Debra Whiting Alexander, author of "Loving Your Teenage Daugher (Whether She Likes It or Not)," believes "what is expected and accepted from idols in our culture has changed" in recent years, and she's worried about the impact it could have.

"A wide range of unhealthy, dangerous choices are promoted in the media, and when a young girl's idol lowers the bar for standards, she's more likely to feel OK about lowering hers too," Alexander said. "I think most teenage girls strive to emulate the culture that surrounds them. The actions of celebrities simply reflect the culture they live in too."

As Lachey noted, celebrity bad behavior is nothing new, dating back to the parental outrage at Elvis Presley shaking his hips on TV. But Alexander believes this is different.

"The shock factor in behaviors we see all over the Internet are not unlike other generations' rites of passage with one important distinction," she explained. "Today we seem to be a culture addicted to sensationalism. Because we have grown desensitized to so much already, behaviors keep pushing new limits to gain the attention and publicity intended. It takes more to shock us, so like any addict, we crave behaviors that keep growing more extreme.

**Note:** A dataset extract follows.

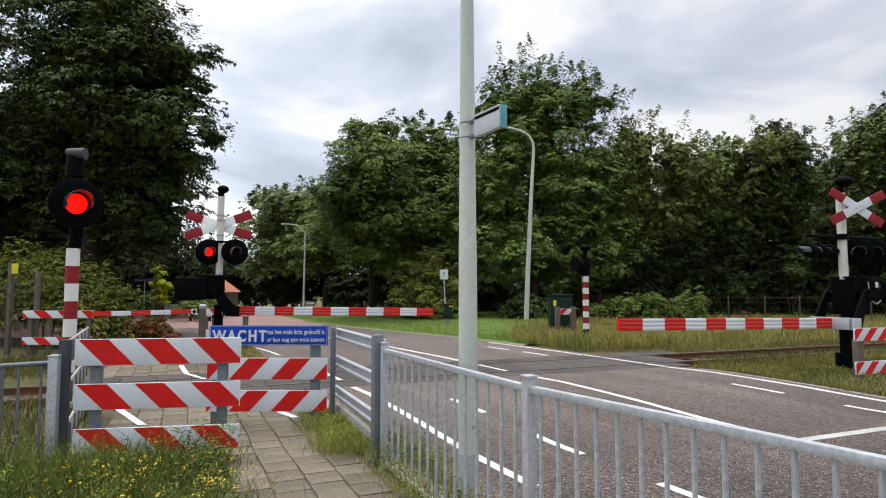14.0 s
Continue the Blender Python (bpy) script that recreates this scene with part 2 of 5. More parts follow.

"In the '60s we heard, 'If it feels good, do it,' " she continued. "Today the message might be 'Anything goes.' And I think many parents are now realizing how far 'Anything goes' has actually gone."

So where does that go from here?

"What kind of revelation will it take for someone to gasp or clutch their pearls, it's really hard to say," Slezak said. "You never know if the next generation will be reactionary to that and say, 'We wanna take the line back a hair,' or if it will just keep moving in the other direction."

"I see great hope for this generation," Alexander said. "I know they are smarter than the way culture currently portrays them. I'm waiting for the uprising."